- Battle of Cao Bằng: Part of the First Indochina War
| Date | October 1947 – September 4, 1949 |
| Location | French Indochina |
| Result | Việt Minh victory |

Belligerents
- French Union France; French Indochina State of Vietnam; ;: Democratic Republic of Vietnam Việt Minh;

Strength
- 100 vehicle convoy: five battalions

Casualties and losses
- near annihilation: unknown

= Battle of Cao Bằng (1949) =

Battle of the First Indochina War

The Battle of Cao Bằng was an ongoing campaign in northern Indochina during the First Indochina War, between the French Far East Expeditionary Corps and the Việt Minh, which began in October 1947 and culminated on September 3, 1949. Since the start of the conflict, Việt Minh troops had ambushed French convoys along the Vietnam-China border from the Gulf of Tonkin on a 147-mile route to a French garrison at Cao Bằng, known as Route Colonial 4, or RC4. Repeated ambushes led to repeated French operations of increasing strength to reopen the road, including a costly mission by the Foreign Legion in February 1948. On July 25, 1948, the Cao Bằng encampment was itself attacked and held out for three days with two companies defending against two battalions of Việt Minh. A further 28 ambushes took place in 1948. Among the French personnel involved in these convoy operations was Alphonse Sanjorge, a non-commissioned officer of the 3rd Foreign Infantry Regiment, who protected supply convoys along Route Coloniale 4 and distinguished himself during the ambush at Bac Kan–Cau Tong Hoi in October 1948.

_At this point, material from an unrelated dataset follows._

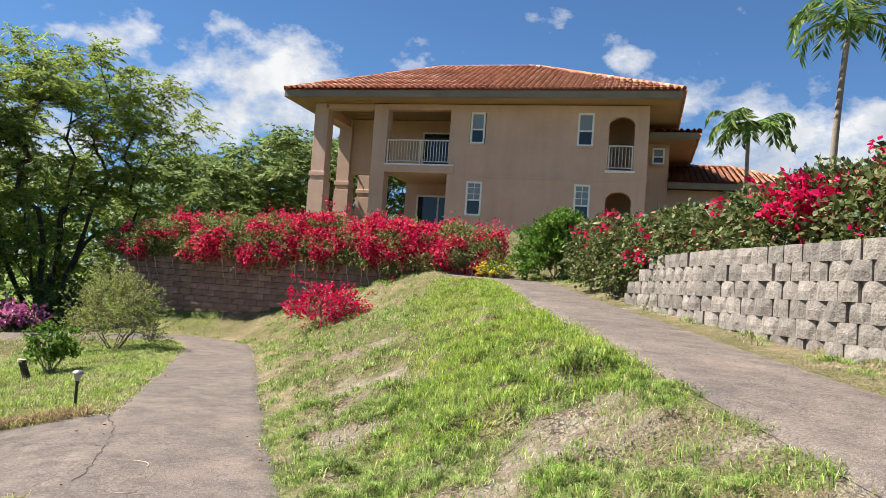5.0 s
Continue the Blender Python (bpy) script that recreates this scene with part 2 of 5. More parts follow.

In February 1949, five Việt Minh battalions and mortar units took a French post at Lào Cai, and resumed ambushes through the monsoon season. On September 3, 1949, 100 vehicles left That Khe in a reinforced convoy which travelled a distance of 16 mi through infantry screens. The French, reduced to one soldier per vehicle due to troop numbers, were ambushed by automatic fire. The first twenty trucks were halted, as were the final ten, and the middle of the convoy was cut down by shellfire. The following day, French troops reoccupied the surrounded mountaintops, however only four French wounded were found alive.

The campaign at Cao Bằng resulted in a change in convoy practices for the remainder of the war. Vehicles thereafter travelled from post to post in 10-12 vehicle convoys, through security screens of French troops and with aircraft observation. Through 1950, supply convoys to Cao Bằng were discontinued in favour of air supply.